ÉLÉMENTS : Racontez-nous l’assaut que vous avez subi hier ? Apparemment des manifestants réunis à Nancy contre le projet d’enfouissement de déchets nucléaires à Bure, dans la Meuse, après avoir été négligemment dispersés par la police, ont décider de pousser jusqu’aux portes des Deux Cités. Ce n’était pas une visite de courtoisie ?
ALEXIS FORGET. Dans son ouvrage, Psychologie des foules (1895), Gustave Le Bon décortiquait le caractère irraisonné de la masse en mouvement et ce qui s’est produit hier ne fait pas exception. Peu avant midi, une horde sauvage d’une trentaine d’hères a surgi devant la vitrine nancéienne, scandant les cris habituels et tambourinant sur la vitre tandis que quelques-uns pratiquaient les arts plastiques. Le temps de sortir et de voir piétiner une ardoise commerciale – qui a fini par être emportée par le torrent –, je me suis fait pousser à deux reprises contre la vitrine tandis qu’un des invertébrés en profitait pour s’introduire dans la librairie et, après avoir envoyé au sol deux rayonnages (contenant des titres de La Nouvelle Librairie ou encore 1984 d’Orwell, la symbolique est grande), subtilisait mon téléphone portable laissé sur le comptoir.
ÉLÉMENTS : Cette attaque a-t-elle suscité des réactions à Nancy et ailleurs, de solidarité, on l’espère ? D’hostilité ? Ou bien une absence de réaction, silence – éloquent, cela va s’en dire – sur les exactions de l’extrême gauche ?
ALEXIS FORGET. Au moment des faits, des commerçants et restaurateurs voisins à qui je tiens à rendre hommage sont rapidement intervenus pour se placer en protection devant la vitrine, qu’ils en soient ici chaleureusement remerciés.

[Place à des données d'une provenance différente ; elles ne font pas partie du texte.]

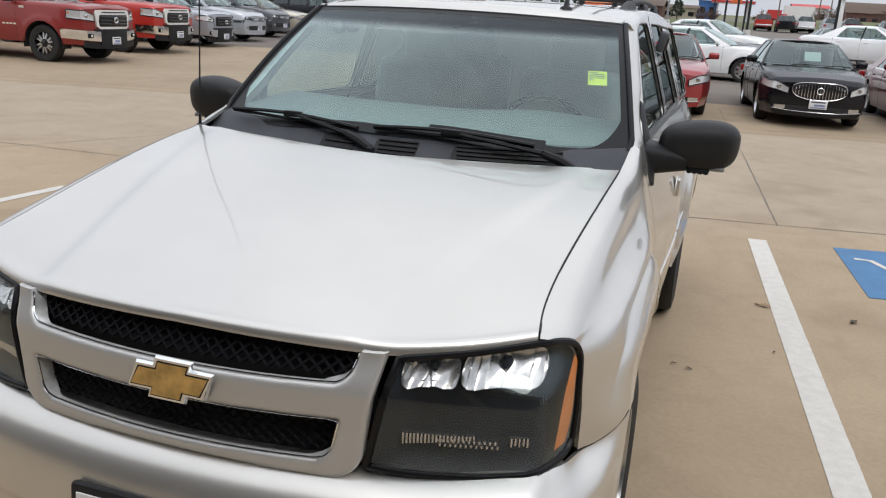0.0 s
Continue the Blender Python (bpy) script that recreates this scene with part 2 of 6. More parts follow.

Quant à une réaction des pouvoirs publics de la ville, nous l’attendons encore : les membres du conseil municipal (PS, PCF, EELV) font, depuis un an, le maximum pour qu’aucune rencontre n’ait lieu et, espérant me tromper, je ne crois pas à une visite prochaine. Inutile de préciser que si l’agression avait lieu à l’encontre d’un autre commerce, les bonnes âmes se seraient précipitées à son chevet. Il ne fait pas bon être conservateur à Nancy.
ÉLÉMENTS : Que vous inspirent ces attaques à répétition. On gave les étudiants en journalisme et les apprentis en librairie de principes solennels, on y répète en boucle le mot de Henri Heine : « Là on l’on brûle des livres, on brûlera bientôt des hommes. » Mais en vérité on s’en fout, des livres… On peut les brûler à volonté dès lors qu’ils ne correspondent pas à la doxa dominante ?
ALEXIS FORGET. C’est la fameuse phrase du révolutionnaire Louis Antoine de Saint-Just : « Pas de liberté pour les ennemis de la liberté » ; puisque perçus comme des ennemis du Progrès et de l’humanisme, nos droits ne sont pas les mêmes que ceux qui se situent du bon côté de la ligne. Il y a de facto, en France, une discrimination opérée par ceux-là même qui se réfèrent pourtant ad nauseam à la Constitution avec, en réalité, des citoyens plus égaux que d’autres, selon la célèbre formule.
ÉLÉMENTS : Vous avez déposé une plainte auprès du commissariat ?
ALEXIS FORGET. Bien sûr. Nous avons déposé plainte hier après-midi pour violence légère et vols avec dégradations. Ce ne sera que la cinquième plainte depuis un an. Peut-être les pouvoirs publics s’empareront-ils du sujet quand un cocktail Molotov aura été jeté dans le magasin… Après tout, ce sont les menaces entendues hier.
ÉLÉMENTS : L’aventure se poursuit plus que jamais ?
ALEXIS FORGET. Avec Sylvain, nous ne reculerons pas. La bêtise et l’ignorance ne serviront pas de prétextes à des barbares illettrés qui participent de la décadence de notre civilisation, aussi qu’ils continuent à agresser à piller : par leurs actions, la majorité habituellement silencieuse se réveille.